Nonprofit budgets often depend on achieving a certain Q. That is to say, at what level of service does our business model work?

A key premise is that a sustainable organization or a sustainable program operates at a financial surplus.

Sustainability = Surplus

Surpluses occur when:

Income > Expenses

Using the above definitions, we’ll think about nonprofit income as either contributed or earned:

Income = CI + EI

Also using the above definitions, we’ll think about expenses as either fixed or variable:

Expenses = Total Fixed Costs + Total Variable Costs

 So, to achieve a surplus, contributions plus earned income must be greater than fixed costs plus variable costs. We’ll call this our Sustainability Equation:

CI + EI > TFC + TVC

Earned income depends on our variable income and the number of clients served, and our variable expenses depend on the cost per client and the number of clients served:

CI + (P*Q) > TFC + (VC*Q)

Since the purpose of this exercise is to find out what service level makes our budget work, we can do some algebra to solve for the variable Q.

CI + (P*Q) – (VC*Q) > TFC

Q * (P-VC) > TFC – CI

Q > (TFC – CI) / (P-VC)

Now we have a useful equation!  To put the analysis to work, we first need a good understanding (or a good guess!) of the following variables: Total Fixed Expenses, Contributed Income, Price, Variable Costs.

Let’s apply the formula to a simple example to illustrate the analysis.

All Services Nonprofit gets reimbursed $500 for each client served. Current staff has the capacity to serve more clients, so the only variable expenses of adding a client are $100 in transportation expenses.  Most of the budget doesn’t change with the addition of a client; we have fixed expenses of $500,000. The organization expects $300,000 in contributed income next year.

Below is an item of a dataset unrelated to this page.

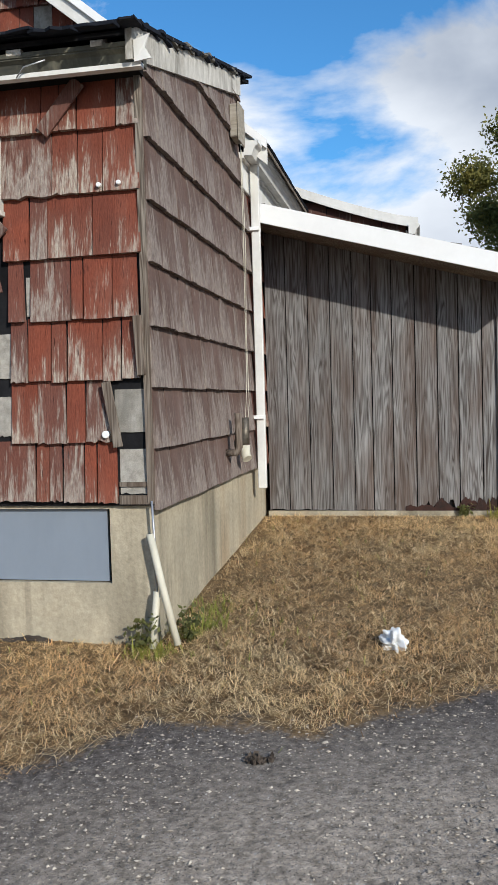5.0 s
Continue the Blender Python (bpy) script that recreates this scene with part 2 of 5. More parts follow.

How many clients does All Services need to serve to achieve a surplus?

Q > (TFC – CI) / (P-VC)

Q > ($500,000 – $300,000) / ($500 – $100)

Q > $200,000 / $400

Q > 500

The budget breaks even when 500 clients are served. If more than 500 clients are served, and all of the other assumptions are accurate, a surplus will be achieved. This is true because there’s a positive margin per client, so that 500 is a minimum quantity.

For some nonprofits, there is a negative margin per client, meaning that costs per additional client exceed revenue per additional client. In those cases, the quantity that the above analysis yields is a maximum not to be exceeded. Serving too many clients would lead to a budget deficit.

In the short term, we work hard to achieve the service level that makes our business model work. But, what if we can’t achieve this level of service? Let’s think back to our sustainability equation:

CI + EI > TFC + TVC

As soon as we suspect that our earned income won’t make its budgeted goal, it’s time to consider alternatives such as increasing the price, increasing contributed income, or decreasing expenses. (This highlights the important point that fixed expenses aren’t necessary inflexible expenses. All expenses should be considered flexible to some degree.)

Nonprofits Assistance Fund’s scenario planning template can help you to imagine what different levels of income and expenses would mean for your bottom-line.

For almost all nonprofits, service level is a key business model driver. It’s important to understand in which direction it’s driving your organization!